Thursday, 10 September 2009

New cruise project to make Celtic waves

A new €1.2m project has seen six Irish Sea ports join forces in a bid to attract more cruise ship passengers and boost their respective economies.

The 'Celtic Wave' project is a partnership between the port destinations of Anglesey, Milford Haven, Swansea, Dublin, Waterford and Cork which will enhance the development of cruising in the Irish Sea.

Visiting cruise ships, packed with tourists from around the globe, can bring in millions to a local economy.

By working together under the Celtic Wave banner, partners will share good practice and learn from each other how to attract a greater share of the cruise ship market. Increasing the number of cruise ships visiting each of the six member ports will in turn bring more passenger day spend income into the local economy.

The Isle of Anglesey County Council is leading the project, after a three year funding package was secured from the European Regeneration Development Fund (ERDF) through the Ireland-Wales (Interreg 4A) programme.

Next week, the Celtic Wave project will be unveiled at Sea Trade Europe in Hamburg, which provides a unique opportunity to meet key Cruise Line Executives whilst raising our regional and international profile in a vital and competitive market.

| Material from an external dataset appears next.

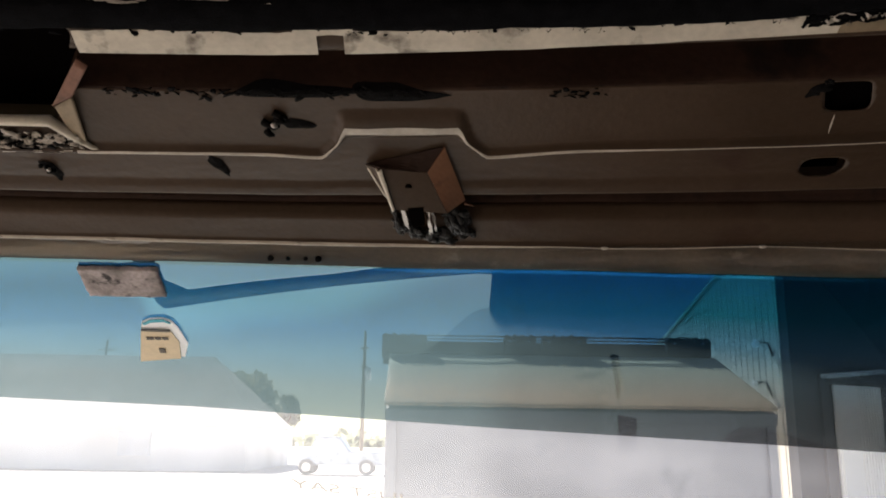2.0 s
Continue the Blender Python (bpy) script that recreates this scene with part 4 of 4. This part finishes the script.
roller = front(2.66, 0, 10.97, 2.73, -0.01, 0.05, "roller_door", M_SHUTTER, "streaked grey roller door")
for k in range(12):
    front(2.66, 0.2 + 0.21 * k, 10.97, 0.206 + 0.21 * k, 0.045, 0.053, "slat_joint", M_SIDING2, "", roller, 0.001)


def wall_lamp(y, z, s):
    ob = thing("wall_lamp", (CX, y, z), "small white outdoor lamp on a bent arm", "lamp", "lamps on the metal wall")
    bm = bmesh.new()
    tube(bm, [(CX, y - 0.10, z - 0.25), (CX - 0.08, y - 0.10, z), (CX - 0.16, y - 0.05, z + 0.02), (CX - 0.24, y, z)], 0.02, 8)
    part("arm", bm, M_BLACKSTEEL, ob)
    bm = bmesh.new()
    bmesh.ops.create_uvsphere(bm, u_segments=16, v_segments=10, radius=0.10 * s, matrix=Matrix.Translation((CX - 0.26, y, z)))
    part("shade", bm, M_LAMP, ob)


wall_lamp(14.82, 3.39, 0.75)
wall_lamp(15.0, 2.67, 0.6)

# low building to the left, with trees at its end
house = thing("low_building", (-14, 45, 0), "long low grey building with a shallow hipped roof", "building")
bm = bmesh.new()
box(bm, (-40, 42, 0), (-9.2, 56, 2.25))
part("wall", bm, M_HOUSE, house, smooth=False)
bm = bmesh.new()
vs = [bm.verts.new(q) for q in ((-40.5, 41.5, 2.2), (-8.5, 41.5, 2.2), (-8.5, 52.5, 2.2), (-40.5, 52.5, 2.2), (-38, 47, 6.2), (-12.4, 47, 6.2))]
for f in ((0, 1, 5, 4), (1, 2, 5), (2, 3, 4, 5), (3, 0, 4)):
    bm.faces.new([vs[k] for k in f])
part("roof", bm, M_SHINGLE, house, smooth=False)
bm = bmesh.new()
vs = [bm.verts.new(q) for q in ((-48, 43.5, 3.6), (-22.5, 43.5, 3.6), (-22.5, 50, 3.6), (-48, 50, 3.6), (-46, 47, 9.5), (-33, 47, 8.2))]
for f in ((0, 1, 5, 4), (1, 2, 5), (2, 3, 4, 5), (3, 0, 4)):
    bm.faces.new([vs[k] for k in f])
part("upper_roof", bm, M_SHINGLE, house, smooth=False)
for x in (-36, -26, -15.6):
    bm = bmesh.new()
    box(bm, (x, 41.9, 0.7), (x + 1.6, 42.05, 1.9))
    part("window", bm, M_WINDOW, house, smooth=False)


def tree(x, y, h, r, seed):
    rnd = random.Random(seed)
    ob = thing("tree", (x, y, 0), "broad leafy green tree behind the yard", "tree", "trees behind the yard")
    bm = bmesh.new()
    tube(bm, [(x, y, 0), (x + 0.1, y, h * 0.3), (x - 0.1, y + 0.1, h * 0.6), (x, y, h * 0.85)], [0.28, 0.2, 0.13, 0.04], 8)
    for k in range(7):
        a, z = rnd.uniform(0, 6.28), h * rnd.uniform(0.35, 0.65)
        tube(bm, [(x, y, z), (x + math.cos(a) * r * 0.4, y + math.sin(a) * r * 0.4, z + h * 0.12), (x + math.cos(a) * r * 0.8, y + math.sin(a) * r * 0.8, z + h * 0.2)], [0.1, 0.06, 0.02], 6)
    part("trunk", bm, M_BARK, ob)
    vv, ff = [], []
    centres = [(rnd.gauss(0, 0.42), rnd.gauss(0, 0.42), rnd.uniform(-0.5, 1)) for _ in range(22)]
    for c in centres:
        cr = r * rnd.uniform(0.28, 0.45)
        for _ in range(150):
            d = Vector((rnd.gauss(0, 1), rnd.gauss(0, 1), rnd.gauss(0, 1))).normalized() * cr * rnd.uniform(0.6, 1.05)
            q = Vector((x + c[0] * r, y + c[1] * r, h * 0.68 + c[2] * h * 0.25)) + d
            s = rnd.uniform(0.10, 0.22)
            e1 = Vector((rnd.gauss(0, 1), rnd.gauss(0, 1), rnd.gauss(0, 1))).normalized() * s
            e2 = e1.orthogonal().normalized() * s * 0.6
            k = len(vv)
            vv += [q - e1, q + e2, q + e1, q - e2]
            ff.append((k, k + 1, k + 2, k + 3))
    me = bpy.data.meshes.new("crown")
    me.from_pydata([tuple(q) for q in vv], [], ff)
    me.materials.append(M_LEAF)
    cr = new("crown", me)
    cr.parent, cr.matrix_parent_inverse = ob, ob.matrix_basis.inverted()


tree(-13.9, 62, 6.3, 2.3, 1)
tree(-10.9, 64, 5.0, 0.9, 2)


def pole(x, y, h, arms):
    ob = thing("utility_pole", (x, y, 0), "weathered wooden utility pole with transformer", "pole", "utility poles")
    bm = bmesh.new()
    tube(bm, [(x, y, 0), (x, y, h)], [0.16, 0.11], 10)
    part("post", bm, M_POLE, ob)
    for z, w in arms:
        bm = bmesh.new()
        box(bm, (x - w, y - 0.12, z - 0.06), (x + w, y - 0.02, z + 0.06))
        part("crossarm", bm, M_POLE, ob, smooth=False)
    bm = bmesh.new()
    bmesh.ops.create_cone(bm, segments=14, radius1=0.24, radius2=0.24, depth=0.9, cap_ends=True, matrix=Matrix.Translation((x + 0.32, y - 0.1, h - 3.2)))
    part("transformer", bm, M_LAMP, ob)


pole(-4.87, 60, 9.6, ((h0, w0) for h0, w0 in ((8.3, 0.35), (6.9, 0.3))))
pole(-31.9, 80, 11.0, ((h0, w0) for h0, w0 in ((10.0, 0.9), (9.0, 0.7))))

# parked pickup across the yard
truck = thing("parked_pickup", (-4.3, 40, 0), "blue-grey pickup parked across the yard", "truck")
bm = bmesh.new()
prism(bm, [(-6.6, 39.2, 0.45), (-2.0, 39.2, 0.45), (-2.0, 39.2, 1.05), (-3.7, 39.2, 1.1), (-4.2, 39.2, 1.75), (-5.3, 39.2, 1.77), (-5.6, 39.2, 1.12), (-6.6, 39.2, 1.08)], (0, 1.7, 0))
bevel(part("body", bm, M_TRUCK, truck, smooth=False), 0.06, 2)
bm = bmesh.new()
prism(bm, [(-3.85, 39.17, 1.14), (-4.28, 39.17, 1.66), (-5.2, 39.17, 1.68), (-5.4, 39.17, 1.14)], (0, 0.05, 0))
part("side_window", bm, M_WINDOW, truck, smooth=False)
for x in (-5.7, -2.9):
    for y in (39.15, 40.75):
        bm = bmesh.new()
        bmesh.ops.create_cone(bm, segments=20, radius1=0.36, radius2=0.36, depth=0.24, cap_ends=True, matrix=Matrix.Translation((x, y, 0.36)) @ Matrix.Rotation(radians(90), 4, "X"))
        w = part("wheel", bm, M_TYRE, truck, smooth=False)
        bm = bmesh.new()
        bmesh.ops.create_cone(bm, segments=20, radius1=0.2, radius2=0.2, depth=0.28, cap_ends=True, matrix=Matrix.Translation((x, y, 0.36)) @ Matrix.Rotation(radians(90), 4, "X"))
        part("rim", bm, M_CHROME, w, smooth=False)

# far tree line closing the horizon
rnd = random.Random(11)
vv, ff = [], []
for _ in range(9000):
    a = rnd.uniform(0, 2 * math.pi)
    r = rnd.uniform(240, 260)
    z = abs(rnd.gauss(0, 1.8)) * (0.8 + 0.5 * math.sin(a * 9) * math.sin(a * 23))
    q = Vector((r * math.cos(a), r * math.sin(a), z))
    e1 = Vector((rnd.gauss(0, 1), rnd.gauss(0, 1), rnd.gauss(0, 1))).normalized() * 1.6
    e2 = e1.orthogonal().normalized() * 1.2
    k = len(vv)
    vv += [q - e1, q + e2, q + e1, q - e2]
    ff.append((k, k + 1, k + 2, k + 3))
me = bpy.data.meshes.new("far_trees")
me.from_pydata([tuple(q) for q in vv], [], ff)
me.materials.append(M_LEAF)
tagged(new("far_trees", me), "distant hazy line of trees", "trees", kind="stuff")


# ---- stickers on the glass ----
sticker = thing("inspection_sticker", (-0.165, 0.6, 1.58), "arched tan inspection sticker with white rim on the windscreen", "sticker")


def patch(name, f, us, vs, material, parent, label="", t=0.0006):
    return thick(part(name, sheet(f, us, vs), material, parent, label), t, 0)


M_STICK = mat("sticker_back", (0.62, 0.5, 0.34), 0.7, 0, 0.1, 90, 500, 0.0)
M_STICKW = mat("sticker_rim", (0.8, 0.82, 0.84), 0.6, 0, 0.05, 90, 500, 0.0)
M_STICKB = mat("sticker_blue", (0.03, 0.33, 0.42), 0.6, 0, 0.1, 90, 500, 0.0)
M_INK = mat("dark_ink", (0.08, 0.07, 0.06), 0.7, 0, 0.2, 200, 900, 0.0)


def glass_shape(name, outline, lift, material, parent, label=""):
    """A thin cut-out of outline points (x, p) on the inside of the glass."""
    bm = bmesh.new()
    a = [bm.verts.new(on_glass(x, p, lift)) for x, p in outline]
    b = [bm.verts.new(on_glass(x, p, lift + 0.0005)) for x, p in outline]
    n = len(a)
    bm.faces.new(a), bm.faces.new(b[::-1])
    for k in range(n):
        bm.faces.new((a[k], b[k], b[(k + 1) % n], a[(k + 1) % n]))
    bmesh.ops.recalc_face_normals(bm, faces=bm.faces)
    return part(name, bm, material, parent, label, False)


glass_shape("rim", [(-0.1752, 0.5745), (-0.1722, 0.5670), (-0.1660, 0.5635), (-0.1571, 0.5627), (-0.1520, 0.5655), (-0.1490, 0.5720), (-0.1462, 0.5900), (-0.1520, 0.6048), (-0.1545, 0.6045), (-0.1518, 0.5879), (-0.1552, 0.5755)], 0.0036, M_STICKW, sticker, "white sticker rim")
glass_shape("blue_band", [(-0.1722, 0.5680), (-0.1660, 0.5645), (-0.1571, 0.5637), (-0.1525, 0.5670), (-0.1530, 0.5685), (-0.1575, 0.5662), (-0.1660, 0.5672), (-0.1715, 0.5700)], 0.0045, M_STICKB, sticker)
glass_shape("face", [(-0.1752, 0.5745), (-0.1552, 0.5755), (-0.1518, 0.5879), (-0.1552, 0.6060), (-0.1855, 0.6100)], 0.0042, M_STICK, sticker, "tan sticker face")
glass_shape("header_bar", [(-0.1748, 0.5735), (-0.1552, 0.5742), (-0.1550, 0.5762), (-0.1752, 0.5755)], 0.0050, M_INK, sticker)
for x0, x1, p0, p1 in ((-0.1735, -0.1685, 0.582, 0.5845), (-0.1675, -0.1635, 0.582, 0.5845), (-0.1625, -0.1585, 0.582, 0.5845), (-0.1680, -0.1640, 0.594, 0.599)):
    glass_shape("print_bar", [(x0, p0), (x1, p0), (x1, p1), (x0, p1)], 0.0050, M_INK, sticker)

# lettering on the outside of the glass, reading from the street
lettering = thing("glass_lettering", (-0.05, 0.82, 1.46), "brown lettering on the windscreen, reversed from inside", "lettering")
curve = bpy.data.curves.new("letters", "FONT")
curve.body, curve.size, curve.extrude = "JUST SAY", 1.0, 0.01
tmp = new("letters_source", curve)
bpy.context.view_layer.update()
me = bpy.data.meshes.new_from_object(tmp.evaluated_get(bpy.context.evaluated_depsgraph_get()))
bpy.data.objects.remove(tmp)
w = max(v.co.x for v in me.vertices)
for v in me.vertices:
    k = v.co.x / w
    q = on_glass(0.004 - 0.108 * k, 0.8445 - 0.0265 * k - v.co.y * 0.024, -0.0085 - v.co.z * 0.02)
    v.co = q
me.materials.append(mat("brown_lettering", (0.2, 0.14, 0.08), 0.6, 0, 0.1, 90, 500, 0.0))
me.name = "letters"
ob = new("letters", me)
ob.parent, ob.matrix_parent_inverse = lettering, lettering.matrix_basis.inverted()

M_PAD = mat("pinkish_pad", (0.27, 0.23, 0.225), 0.8, 0, 0.4, 90, 400, 0.3, 0.3, (0.03, 0.026, 0.026), 130, 0.57)
pad = thing("mirror_pad", (-0.17, 0.53, 1.61), "grubby pinkish-grey mirror pad glued to the glass", "pad")
bm = sheet(lambda u, v: on_glass(-0.1985 + 0.0500 * u + 0.001 * noise.noise((u * 6, v * 6, 0)), 0.5165 + 0.0245 * v + 0.0012 * noise.noise((u * 7, v * 4, 3)), 0.0055), span(0, 1, 24), span(0, 1, 14))
thick(part("pad", bm, M_PAD, pad), 0.004, 1)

Newly appointed Celtic Wave Project Manager, Sue Thomas, explained, "The project represents an important strategic alliance between Wales and Ireland. Our partnership will give us a new competitive edge in efforts to increase cruising within the Irish Sea."

"The aim of the project is to develop a Celtic Wave brand and by working together we will be able to market the whole of the Irish Sea region as one unique destination with a wealth of cultural experiences."

She added, "We have six fantastic destinations to offer the cruise lines, each with their own unique selling points in terms of heritage, culture and attractions. The Celtic Wave project will also focus on raising awareness within local communities about the economic benefits cruises can bring."

The Celtic Wave initiative also seems attractive from an environmental perspective with cruise companies conscious of high fuel prices. The Irish Sea will be sold as a "green" destination, with liners encouraged to cruise around the member ports in order to cut costs as well as their carbon footprint.

The Welsh Assembly Government's Deputy First Minister, Ieuan Wyn Jones AM, said, "As demand grows for cruising holidays it is vital that we are able to maximise the potential of this market. The Celtic Wave project will make significant steps towards this, attracting more visitors, boosting local businesses and benefiting the economies on both sides of the Irish Sea."

The Irish Government Minister for Arts, Sport and Tourism, Martin Cullen TD welcomed the new initiative. He said, "This is a very welcome development for the ports on both sides of the Irish Sea and is a good example of very positive use of EU funding. Tourism globally is becoming ever more competitive and we must constantly seek new and diverse target markets. The cruising sector is one that offers fantastic potential for tourism growth in the years ahead and the Celtic Wave project should have real benefits for the ports and the local cultural attractions and businesses in their hinterlands."